Winter Fun Guide

Christmas Calamities: What Can Go Wrong, Will Go Wrong

One unlucky family marks the holidays with an annual household disaster


Published:

Illustration by Chris Reed

If a Christmas tree falls in the living room and no one is there to hear it, does it make a sound?

I’ll leave that one to the philosophers — but what I do know is that it makes an ungodly mess. Last year during this most joyous of seasons, my family’s tree kept toppling like a drunk at a holiday party, depositing ornaments (and pieces thereof), pine needles, and sap-laced water all over the rug and our gifts.

This gravity-challenged Tannenbaum was in keeping with a family tradition of holiday calamities that began after my wife and I moved our brood to the Hudson Valley 14 years ago. The very first Yuletide in our new home was marked by an alarming sequence of events.

To wit:

I was outside hanging lights on our newly constructed domicile when I heard my wife scolding our kids — who were nine, seven, and five years old at the time — for breaking one of the electric candles she’d just bought to decorate our windows. Heavenly peace was restored, but only briefly: A loud crash, the sound of our children crying, and the wail of our smoke alarm brought me sprinting into the kitchen. A communal attempt to make gingerbread had gone terribly awry. Our daughter had sat on the end of the kitchen table, which is supported by a center pedestal, and upended it. A big china mixing bowl full of dough hit the floor; my wife cut her hand on the shards and bled profusely while a search for a tourniquet ensued. (Alas, our little dears had used all the bandages, so tissues were employed.) Meanwhile, a grease spatter ignited in our warming oven, producing great clouds of billowing smoke that filled our gracious home.

After that epic afternoon, no holiday season was complete without some misadventure or wreckage. There was the Christmas morning we awoke to a freezing house — our propane had run out, so we huddled by the fireplace until an emergency delivery arrived. Another year, we bought a live spruce tree to bedeck indoors, intending to plant it in our yard the following spring. The heavy root ball, however, had frozen — and the tree, to the peril of a generously helpful neighbor’s back, defied all attempts to carry it inside. I’ll never forget the sight of my kids gazing out the window, their little faces full of abject disappointment. Christmas was only a few days away, so we made a mad dash to Kingston in hopes that something better than a pathetic Charlie Brown tree was left in the parking lot where fine holiday foliage was sold.

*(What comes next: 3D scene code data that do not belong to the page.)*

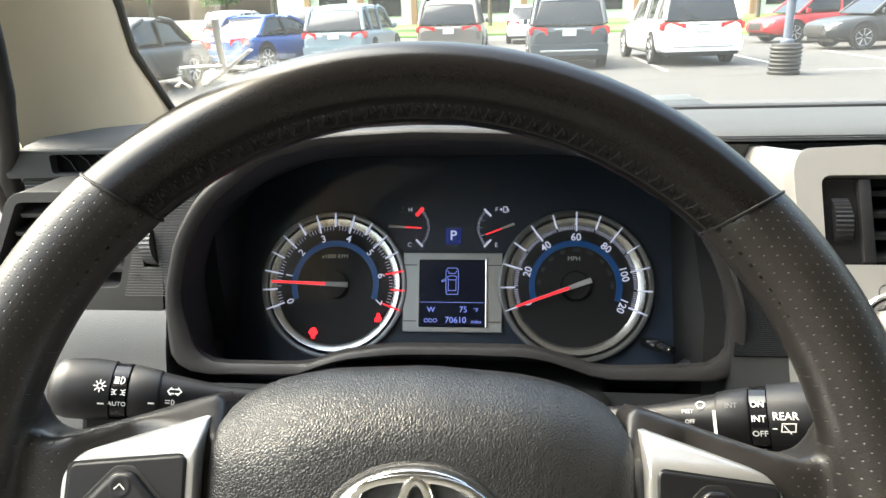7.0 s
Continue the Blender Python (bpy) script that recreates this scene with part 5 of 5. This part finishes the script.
# ---- passenger side ----
wd = thing("wood_trim", Matrix.Identity(4), "glossy dark red-brown wood trim strip", "dashboard trim")
part("strip", along_x([0.571, 0.575, 0.59, 0.61, 0.70, 0.85, 1.10], lambda x: [(0.20, 1.270 - wl_drop(x)), (0.190, 1.268 - wl_drop(x)), (0.1570, 1.2472 - 0.2 * wl_drop(x)), (0.1552, 1.2455), (0.1465, 1.2330), (0.1450, 1.2305), (0.139, 1.185), (0.1405, 1.176), (0.147, 1.168), (0.20, 1.162)]), WOOD, wd, sharp=9)
ec = thing("silver_end_cap", Matrix.Identity(4), "faceted satin silver end cap beside the wood", "dashboard trim")
part("cap", loft([[(x, y, z) for y, z in ((0.21, t), (0.186 - d, t), (0.150 - d, m1), (0.138 - d, lo + 0.016), (0.150 - d, lo), (0.21, lo))] for x, t, m1, lo, d in ((0.530, 1.262, 1.248, 1.160, -0.014), (0.5375, 1.2645, 1.246, 1.158, 0.002), (0.547, 1.260, 1.240, 1.157, 0.005), (0.572, 1.250, 1.233, 1.160, 0.004), (0.5735, 1.246, 1.230, 1.164, -0.004))]), SILVER, ec, sharp=12)
part("joint", tube([(0.5742, y, z) for y, z in ((0.186, 1.2455), (0.1550, 1.2335), (0.1440, 1.2290), (0.1385, 1.185), (0.1465, 1.167))], 0.0009, 6), RUBBER, ec, "dark joint beside the wood")
gb = thing("glove_box", Matrix.Identity(4), "black grained glove box and lower dash", "glove box")
part("lid", along_x([0.627, 0.630, 0.80, 1.08], lambda x: [(0.22, 1.160), (0.162, 1.160), (0.158, 1.152), (0.168, 1.06), (0.190, 1.005), (0.200, 0.990), (0.28, 0.975)]), BLACK, gb)
part("side_panel", along_x([0.530, 0.533, 0.622, 0.625], lambda x: [(0.22, 1.160), (0.166, 1.160), (0.161, 1.13), (0.171, 1.05), (0.193, 0.998), (0.28, 0.975)]), BLACK, gb)
part("latch", box(0.584, 0.157, 1.097, 0.612, 0.18, 1.113, 0.003), GLOSS, gb, "small latch")
part("latch_edge", tube([(0.588, 0.1615, 1.1165), (0.619, 0.1610, 1.1165)], 0.0007, 6), SATIN, gb)

# ---- body shell, pillar, glass and door ----
cab = thing("car", Matrix.Identity(4), "cream car with the driver's door open", "car")
def ribbon(a, b, c, thick):
    """A padded strip between two edges a and c, with b as its crown."""
    loops = []
    for p, q, r in zip(a, b, c):
        p, q, r = Vector(p), Vector(q), Vector(r)
        n = (r - p).cross(Vector((0, 0, 1))).normalized() * thick
        row = [p.lerp(q, t) * (1 - t) + q.lerp(r, t) * t for t in (0, 0.15, 0.3, 0.5, 0.7, 0.85, 1)]
        loops.append(row + [r + Vector((-0.03, 0.03, 0)), p + Vector((-0.03, 0.03, 0))])
    return loft(loops)


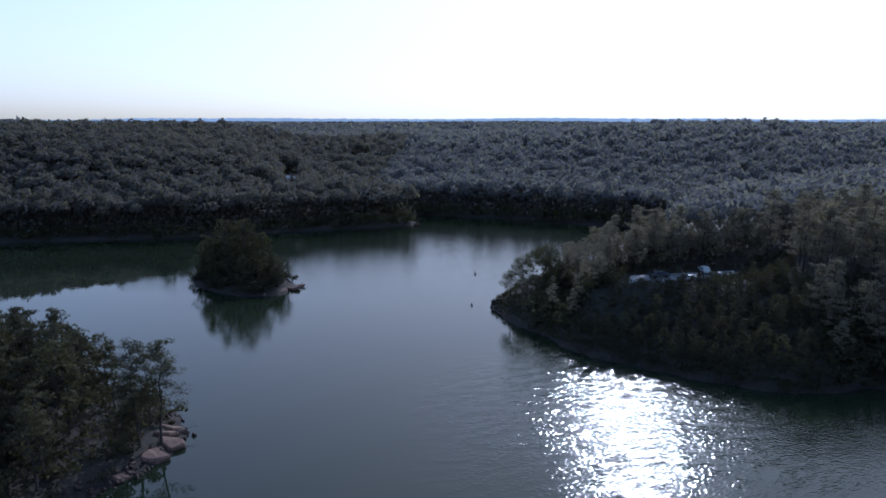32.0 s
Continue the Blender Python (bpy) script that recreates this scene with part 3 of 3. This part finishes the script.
joined("undergrowth", rows, B2, 15, "bushes along the rocky islet shore", "bushes", SHRUB, 0.6, 1.2)
rows = strewn(36, -142, -103, 305, 333, 1.6, lambda x, y, z, d: (ROUND(x, y) > 0.1) & (x < -108.5))
joined("undergrowth", rows, B2, 16, "bushes round the small islet", "bushes", SHRUB, 0.6, 1.3)
rows = strewn(37, -52, 120, 274, 332, 1.7, lambda x, y, z, d: (HOUSE(x, y) > -0.1) & (HOUSE(x, y) < 17) & (x > -39) & ~PARK(x, y) & ~SLOPE(x, y))
joined("undergrowth", rows, B2, 17, "bushes and saplings on the bank beyond the clearing", "bushes", SHRUB, 0.75, 1.5)
rows = strewn(46, -46, 17, 274, 332, 1.25, lambda x, y, z, d: (HOUSE(x, y) > 0.0) & ~PARK(x, y) & SLOPE(x, y))
joined("undergrowth", rows, B1, 27, "low dark scrub on the slope below the lot", "bushes", SHRUB, 0.45, 1.15)
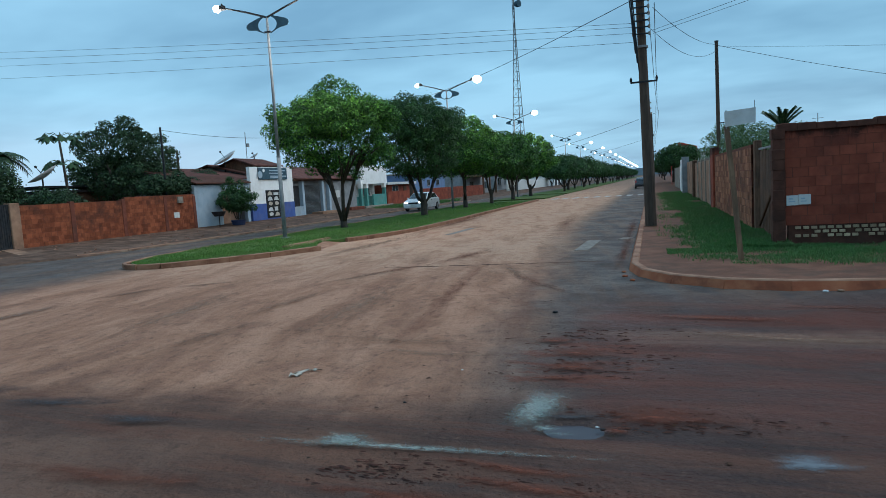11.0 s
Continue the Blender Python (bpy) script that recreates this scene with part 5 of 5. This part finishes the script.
part("step", Shape().box(FX - 0.1, FX + 0.9, 44.2, 47.2, 0.1, 0.42, 0.02), M_OLDWALL, hb)
part("planter_wall", Shape().box(FX - 0.1, FX + 0.7, 49.6, 52.2, 0.1, 0.5, 0.03), M_MORTAR, hb)
# white house with teal base and porch
hc = thing("house", "white fronted house with teal base and small porch", "house", (FX, 56, 0.2))
part("wall", Shape().box(-33, FX - 1.4, 53.2, 59.3, 0.1, 4.1, 0.01), M_WHITE, hc)
part("parapet", Shape().box(FX - 1.4, FX, 53.2, 59.3, 2.45, 4.15, 0.01), M_WHITE, hc)
for y in (53.2, 54.4, 58.6):
    part("column", Shape().box(FX - 0.3, FX, y, y + 0.35, 0.1, 2.45, 0.01), M_TEAL, hc)
    part("column_cap", Shape().box(FX - 0.32, FX + 0.02, y - 0.02, y + 0.37, 2.05, 2.45), M_WHITE, hc)
part("porch_wall", Shape().box(FX - 0.2, FX - 0.02, 55.9, 58.6, 0.1, 1.45, 0.01), M_TEAL, hc)
part("back_dado", Shape().box(FX - 1.4, FX - 1.36, 53.2, 59.3, 0.1, 1.3), M_TEAL, hc)
window(hc, FX - 1.38, 56.6, 57.9, 1.45, 2.2)
part("plinth", Shape().box(FX - 1.4, FX + 0.5, 53.0, 59.4, 0.05, 0.42, 0.02), M_CONC, hc)
# low brick house with pale fascia
hd = thing("house", "low red brick house with a pale fascia", "house", (FX, 62, 0.2))
part("wall", Shape().box(-33, FX - 0.4, 59.7, 67.6, 0.1, 2.3, 0.01), M_BLOCK, hd)
part("fascia", Shape().box(-33, FX, 59.6, 67.7, 2.3, 2.55), M_SIGNWHITE, hd)
part("shade_wall", Shape().box(FX - 0.45, FX - 0.2, 59.7, 67.6, 0.1, 1.6), M_BLOCK, hd)
part("door", Shape().box(FX - 0.4, FX - 0.36, 64.6, 65.5, 0.2, 2.1), M_DARKWOOD, hd)
window(hd, FX - 0.38, 61.5, 63, 1.65, 2.1)
gwall = block_wall("wall_west", "low red brick wall before the blue house", "y", FX + 0.4, 68.0, 96.0, 0.15, 1.65, 0.2, 0.5, 0.24, M_BLOCK, M_MORTAR, (0, 0), 0.02, 1, 29)
he = thing("house", "dull blue house with small windows behind a brick wall", "house", (-27, 76, 0.2))
part("wall", Shape().box(-34, FX - 1.5, 70.2, 82.8, 0.1, 3.4, 0.01), M_BLUEWALL, he)
part("roof", Shape().box(-34.4, FX - 1.1, 69.9, 83.1, 3.4, 3.55), M_CONC, he)
for y in (72.6, 75.6, 79.2):
    window(he, FX - 1.48, y, y + 0.9, 2.1, 2.7)
hf = thing("house", "plain grey house with a dark open porch", "house", (FX, 104, 0.2))
part("wall", Shape().box(-33, FX - 2.5, 97, 113, 0.1, 3.4, 0.01), M_PLASTER, hf)
part("porch_roof", Shape().box(FX - 2.5, FX + 0.3, 97, 106, 3.0, 3.25), M_WOOD, hf)
for y in (97.2, 101.4, 105.6):
    part("pillar", Shape().box(FX, FX + 0.25, y, y + 0.25, 0.1, 3.0), M_DARKWOOD, hf)
window(hf, FX - 2.48, 99, 101, 1.1, 2.2)
window(hf, FX - 2.48, 108, 110, 1.1, 2.2)
fw = thing("wall_west", "long low white wall beside the crossing", "wall", kind="structure")
part("wall_panel", Shape().box(-24.9, -24.7, 114, 165, 0.1, 2.3), M_SIGNWHITE, fw)
hg = thing("warehouse", "wide grey warehouse with a sloping metal roof", "warehouse", (-38, 150, 0.2))
part("wall", Shape().box(-55, -32, 135, 172, 0.1, 4.2), M_PLASTER, hg)
part("roof", Shape().prism([(-55.5, 4.2), (-31.5, 4.2), (-31.5, 4.4), (-43, 7.0), (-55.5, 4.4)], "y", 134.5, 172.5), M_SIGNBLUE, hg)
for k in range(5):
    window(hg, -31.98, 138 + k * 6.5, 141 + k * 6.5, 1.4, 2.9)
hm = thing("shop", "white single-storey shop far along the avenue", "shop", (-25, 180, 0.2))
part("wall", Shape().box(-34, -25, 174, 196, 0.1, 4.0), M_WHITE, hm)
for k in range(3):
    part("shutter", Shape().box(-25.02, -24.96, 176 + k * 6.5, 180 + k * 6.5, 0.2, 3.0), M_DARKSTEEL, hm)

# right-hand far side: red-fronted shop, wall, roofs behind the block wall
rs = thing("shop", "far shop with a red fascia and white wall", "shop", (6, 118, 0.1))
part("wall", Shape().box(4.2, 16, 106, 128, 0.05, 4.6), M_WHITE, rs)
part("fascia", Shape().prism([(3.9, 4.75), (6.6, 4.75), (6.6, 5.6), (4.2, 6.3), (3.9, 6.2)], "y", 105.6, 106), M_RED, rs)
part("awning", Shape().prism([(4.2, 3.4), (4.2, 3.7), (2.6, 3.2), (2.6, 3.0)], "y", 106, 116), M_SIGNWHITE, rs)
part("banner", Shape().box(2.3, 2.36, 86.0, 86.9, 0.3, 2.6), M_RED, rs, "tall red banner by the shop")
part("roof", Shape().box(3.9, 16.2, 105.7, 128.3, 4.6, 4.75), M_CONC, rs)
rw = thing("wall_east", "pale rendered wall farther along the verge", "wall", kind="structure")
part("wall_panel", Shape().box(2.6, 2.8, 57.0, 84.0, 0.05, 2.3), M_CONC, rw)
part("wall_panel", Shape().box(2.5, 2.56, 62, 66, 0.1, 2.4), M_WHITE, rw)
rh = thing("house", "house with brown tiled roof behind the block wall", "house", (13, 34, 0.1))
part("wall", Shape().box(10.2, 17.5, 31.4, 37, 0.05, 2.9), M_OLDWALL, rh)
part("roof", tiled_roof(Shape(), 9.4, 14.2, 31.0, 37.4, 3.2, 3.95), M_TILE, rh)
part("roof", Shape().box(14.2, 18.5, 31.0, 37.4, 3.3, 3.42), M_SIGNBLUE, rh, "flat grey sheet roof")
ra = thing("antenna_mast", "thin roof antenna above the wall", "antenna", (11.5, 60, 4))
part("mast", Shape().tube([(12.9, 60, 3), (12.9, 60, 5.9)], 0.03, 6), M_STEEL, ra)
part("crossbar", Shape().tube([(12.5, 60, 5.5), (13.3, 60, 5.5)], 0.02, 5), M_STEEL, ra)
part("base_block", Shape().box(12.6, 13.2, 59.7, 60.3, 0.0, 3.1), M_OLDWALL, ra)


# ---- lattice mast ----
def lattice(at, h, w0, label):
    t = thing("radio_mast", label, "radio mast", at)
    O = Vector(at)
    def wid(z):
        return max(0.34, w0 * (1 - z / (h * 0.82)))
    legs = [radians(a) for a in (90, 210, 330)]
    def pt(k, z):
        return O + Vector((math.cos(legs[k]) * wid(z) * 0.6, math.sin(legs[k]) * wid(z) * 0.6, z))
    zs = [i * h / 26 for i in range(27)]
    for k in range(3):
        part("leg", Shape().tube([pt(k, z) for z in zs], 0.07, 5), M_STEEL, t)
    for i in range(26):
        s = Shape()
        for k in range(3):
            s.tube([pt(k, zs[i]), pt((k + 1) % 3, zs[i])], 0.035, 4, False)
            s.tube([pt(k, zs[i]), pt((k + 1) % 3, zs[i + 1])], 0.03, 4, False)
        part("bracing", s, M_STEEL, t)
    part("lightning_rod", Shape().tube([O + Vector((0, 0, h - 1)), O + Vector((0, 0, h + 4))], 0.05, 5), M_STEEL, t)
    z = h * 0.835
    part("antenna_drum", Shape().tube([O + Vector((0.7, -0.5, z)), O + Vector((1.35, -0.9, z))], [0.62, 0.68], 14), M_SIGNBLUE, t)
    part("antenna_bracket", Shape().box(O.x, O.x + 0.8, O.y - 0.5, O.y - 0.4, z - 0.1, z + 0.1).tube([O + Vector((-0.5, 0, h * 0.93)), O + Vector((0, 0, h * 0.93))], 0.04, 4), M_STEEL, t)


lattice((-25.75, 133, 0.2), 44.5, 3.3, "tall slender steel lattice radio mast")


# ---- cars ----
def car(name, label, at, turn, paint, lights):
    t = thing(name, label, "car", (0, 0, 0))
    # side outline, nose at -y; half-width by height
    prof = [(-2.05, 0.42), (-2.08, 0.62), (-1.98, 0.76), (-1.15, 0.93), (-0.95, 0.96), (1.72, 0.98), (1.98, 0.92), (2.05, 0.6), (2.02, 0.36), (1.6, 0.24), (-1.7, 0.24)]
    s = Shape()
    secs = [(-0.84, 0.05), (-0.78, 0.0), (0.78, 0.0), (0.84, 0.05)]
    n = len(prof)
    v = []
    for x, ins in secs:
        cy, cz = 0.0, 0.6
        v += [(x, cy + (y - cy) * (1 - ins), cz + (z - cz) * (1 - ins * 1.2)) for y, z in prof]
    f = [tuple(range(n)), tuple(range(4 * n - 1, 3 * n - 1, -1))]
    for j in range(3):
        f += [(j * n + k, j * n + (k + 1) % n, (j + 1) * n + (k + 1) % n, (j + 1) * n + k) for k in range(n)]
    part("body", s.add(v, f), paint, t, bevel=0.03)
    cab = [(-1.05, 0.93), (-0.22, 1.38), (0.15, 1.43), (1.05, 1.41), (1.55, 1.25), (1.9, 0.95)]
    def shell(pts, w0, w1, s):
        n = len(pts)
        v = []
        for sgn in (-1, 1):
            for y, z in pts:
                k = (z - 0.93) / 0.5
                v.append((sgn * (w0 + (w1 - w0) * k), y, z))
        return s.add(v, [tuple(range(n)), tuple(range(2 * n - 1, n - 1, -1))] + [(k, (k + 1) % n, n + (k + 1) % n, n + k) for k in range(n)])
    part("cabin", shell(cab, 0.78, 0.6, Shape()), paint, t, bevel=0.03)
    part("windscreen", Shape().add([(-0.72, -1.0, 0.975), (0.72, -1.0, 0.975), (0.58, -0.27, 1.37), (-0.58, -0.27, 1.37), (-0.72, -0.96, 0.965), (0.72, -0.96, 0.965), (0.58, -0.24, 1.355), (-0.58, -0.24, 1.355)],
         [(0, 1, 2, 3), (7, 6, 5, 4), (0, 4, 5, 1), (1, 5, 6, 2), (2, 6, 7, 3), (3, 7, 4, 0)]), M_GLASS, t)
    part("rear_window", Shape().add([(-0.62, 1.62, 1.22), (0.62, 1.62, 1.22), (0.72, 1.9, 1.0), (-0.72, 1.9, 1.0), (-0.62, 1.58, 1.2), (0.62, 1.58, 1.2), (0.72, 1.86, 0.98), (-0.72, 1.86, 0.98)],
         [(0, 1, 2, 3), (7, 6, 5, 4), (0, 4, 5, 1), (1, 5, 6, 2), (2, 6, 7, 3), (3, 7, 4, 0)]), M_GLASS, t)
    for sgn in (-1, 1):
        for y0, y1, yt0, yt1 in ((-0.82, 0.1, -0.2, 0.1), (0.17, 1.0, 0.17, 0.95), (1.07, 1.6, 1.02, 1.32)):
            xb, xt = sgn * 0.785, sgn * 0.642
            quad = [(xb, y0, 0.97), (xb, y1, 0.97), (xt, yt1, 1.33), (xt, yt0, 1.33)]
            part("side_window", Shape().add(quad + [(x - sgn * 0.03, y, z) for x, y, z in quad], [(0, 1, 2, 3), (7, 6, 5, 4), (0, 4, 5, 1), (1, 5, 6, 2), (2, 6, 7, 3), (3, 7, 4, 0)]), M_GLASS, t)
        part("mirror", Shape().ball((sgn * 0.9, -0.72, 1.0), 0.1, 0.06, 0.07, 8, 6), paint, t)
        part("headlight", Shape().ball((sgn * 0.58, -1.98, 0.67), 0.2, 0.1, 0.09, 12, 8), lights, t, "lit headlight" if lights is M_HEADON else "", smooth=True)
        part("tail_light", Shape().box(sgn * 0.7 - 0.08, sgn * 0.7 + 0.08, 1.9, 2.02, 0.78, 1.05, 0.02), M_RED, t)
        for y in (-1.3, 1.3):
            w = part("wheel", Shape().tube([(sgn * 0.68, y, 0.31), (sgn * 0.7, y, 0.31), (sgn * 0.84, y, 0.31), (sgn * 0.86, y, 0.31)], [0.27, 0.31, 0.31, 0.27], 20), M_BLACK, t)
            part("rim", Shape().tube([(sgn * 0.855, y, 0.31), (sgn * 0.872, y, 0.31)], [0.2, 0.17], 14), M_STEEL, w)
        for y in (0.13, 1.03):
            part("door_handle", Shape().box(sgn * 0.845 - 0.012, sgn * 0.845 + 0.012, y - 0.3, y - 0.14, 0.8, 0.83), M_DARKSTEEL, t)
    part("grille", Shape().box(-0.4, 0.4, -2.09, -2.03, 0.58, 0.7, 0.01), M_BLACK, t)
    part("bumper", Shape().box(-0.78, 0.78, -2.12, -1.9, 0.3, 0.5, 0.04), paint, t)
    part("number_plate", Shape().box(-0.2, 0.2, -2.135, -2.11, 0.4, 0.5), M_SIGNWHITE, t)
    t.matrix_basis = pose(*at, 0, 0, turn)
    return t


car("hatchback_car", "white hatchback with lit headlights on the far carriageway", (-17.6, 48.6, 0.0), 0, M_CARPAINT, M_HEADON)
car("parked_car", "small dark car standing near the kerb", (-1.35, 90.0, 0.0), 180, M_CARDARK, M_GLASS)

# low hills closing the avenue
hv, n = [], 60
for i in range(n + 1):
    x = -1600 + 3200 * i / n
    hv += [(x, 2300, -1), (x, 2400, 22 + 16 * noise.noise((i * 0.16, 0.5, 0)) + 6 * noise.noise((i * 0.6, 2, 0)))]
hs = Shape().add(hv, [(2 * i, 2 * i + 2, 2 * i + 3, 2 * i + 1) for i in range(n)])
M_HILL = surface("distant_hill", (0.05, 0.08, 0.1), (0.07, 0.1, 0.12), 0.02, 1.0, None, 1, 0, 0, 1)
solo("backdrop", hs, M_HILL, "low blue hills on the horizon", "hills", kind="structure")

Through the years, our Christmas trees have fallen like timber in a logging operation (sometimes with assistance from our cats), but last season’s flying fir set a record. So it was only fitting that our holidays concluded with the Great Eggnog Catastrophe. My wife and our 18-year-old son bumped into each other while bearing large mugs of the gloopy treat. The rug and many gifts, including clothing, where christened by a somewhat smaller recreation of the Exxon Valdez’s oily mishap in Alaska back in 1989.

So, you see, I’ve developed a philosophical attitude about the holidays: Praise the Lord, and pass the cleaning products.